Şimdilerde DSP’nin iktidar ittifakı içinde olmasından dolayı, “Ecevit’in DSP’si” diye yorumlar yapıyorlar.

Oysa, o köprülerin altından çok sular aktı.

O suların ilki Rahşan Ecevit’in DSP’den istifa edip “Demokratik Sol Halk Partisi”ni kurmasıdır.

Ecevitlerin DSP ile yollarını ayırdığını unutanlar ya da bilmeyenler hemen sallıyorlar.

İyi de, bu sallama ayıp!

Haksızlık.

Tarihe saygısızlık.

Ecevitlerin DSP’si ile bugünkü DSP arasında yüzde bir milyon fark var.

Her açıdan.

Siz bakmayın kadrolarında eski DSP’li olmalarına.

2002 yılına bir gittiğimizde, Ecevitlerin il, ilçe başkanı , belediye başkanı, milletvekili ve bakan yaptığı nicelerinin  DSP’yi bölme operasyonunda Bülent Ecevit hasta yatağında yatarken nasıl  istifa ettiklerini unutmayalım.

Hüsamettin Özkan, İsmail Cem ve Kemal  Derviş troykasını bir daha düşünelim.

Hah işte o olay!

Ecevit’in ABD’nin IRAK’a saldırması için vatan toprağını kullandırmaması nedeniyle gerçekleşen dış güdümlü ve yerli işbirlikçileri olan DSP’liler bugünün hazırlayıcısıdır.

74’ler diye bugünkü DSP’nin iktidar ittifakının içinde olmasını eleştirenlerin arasında, bugünün sorumluları olduğuna dikkatinizi çekerim.

Onlar, 57. Hükümeti Ecevitleri bırakıp giderek, vefasızlığın en kralını yaptılar.

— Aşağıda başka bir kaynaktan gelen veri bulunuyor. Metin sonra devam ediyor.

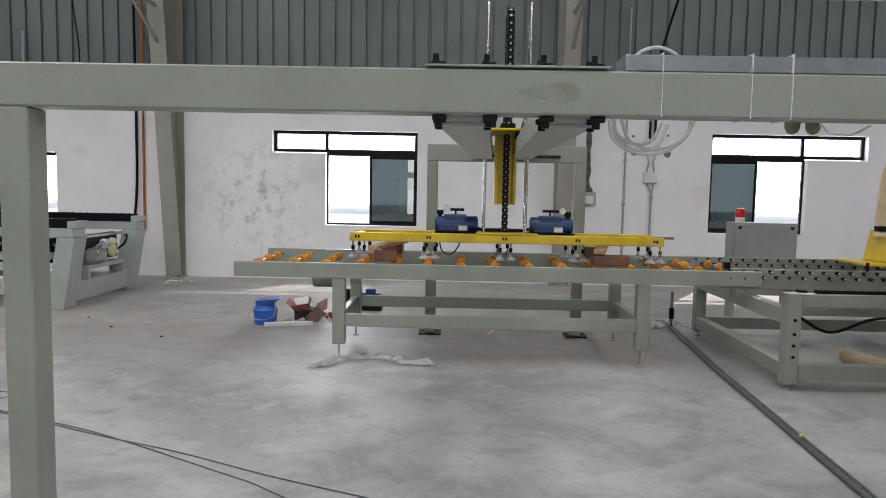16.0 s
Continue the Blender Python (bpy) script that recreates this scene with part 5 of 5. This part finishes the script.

Bu konuyu niye hatırlattım?

Sebebi şu: adam satan her zaman satar.

Bunlara dönek derler.

Siz bakmayın bugün öyle solcu ayaklarına yatmalarına.

Onlar ne engerek ne çiyanlardır.

Onlar!

Nokta!

**

Ecevit’ten söz etmişken sizlere bir “12 yıl saklı tutulan ‘Veda’Sohbetleri”  kitabından bir alıntı paylaşmak isterim:

Bülent Ecevit: Ben hep Atatürk’ü örnek aldım. O olsa ne yapardı, diye düşünüp karar verdim. Yüzde 10 olasılık dahi görsem, olayların üzerine gittim.  Ancak karar vermeden önce  iyice tetkik ettim. Konunun uzmanlarıyla görüştükten sonra  harekete geçtim.

Atatürk, Stalin, Hitler, Mussolini, Franco kıyaslaması…

Atatürk’ anlatırken, onu döneminin dünya liderleriyle “üniforma” üzerinden karşılaştırdı.

Bülent Ecevit: Atatürk döneminde Almanya’da Hitler, İtalya’da Mussolini, İspanya’da Franco, Rusya’da Stalin vardı. Hitler asker değildi. Mussolini askerlikten kaçmak için ülkesini terk etmiş, uzun süre Lozan’da bulunduktan sonra er olarak askerlik yapmıştı. Stalin ise başçavuştu. O dönemde büyük zaferler kazanmış gerçek asker sadece Mustafa Kemal’di. Asker olmayan diktatörlerin hepsi askeri üniforma kullanırken, Mustafa Kemal “mareşal” üniformasını çıkarıp parlamenter sisteme hayat kazandırdı. Bu Atatürk ile dönemin diğer liderleri arasındaki en büyük farkı gösteriyor. Atatürk cepheden gelip  sivil bir rejimi, bir demokrasiyi kuruyor. Savaşmaktan çok diplomasiye önem veriyor. Bu onun ne müthiş bir devlet adamı olduğunu gösteriyor.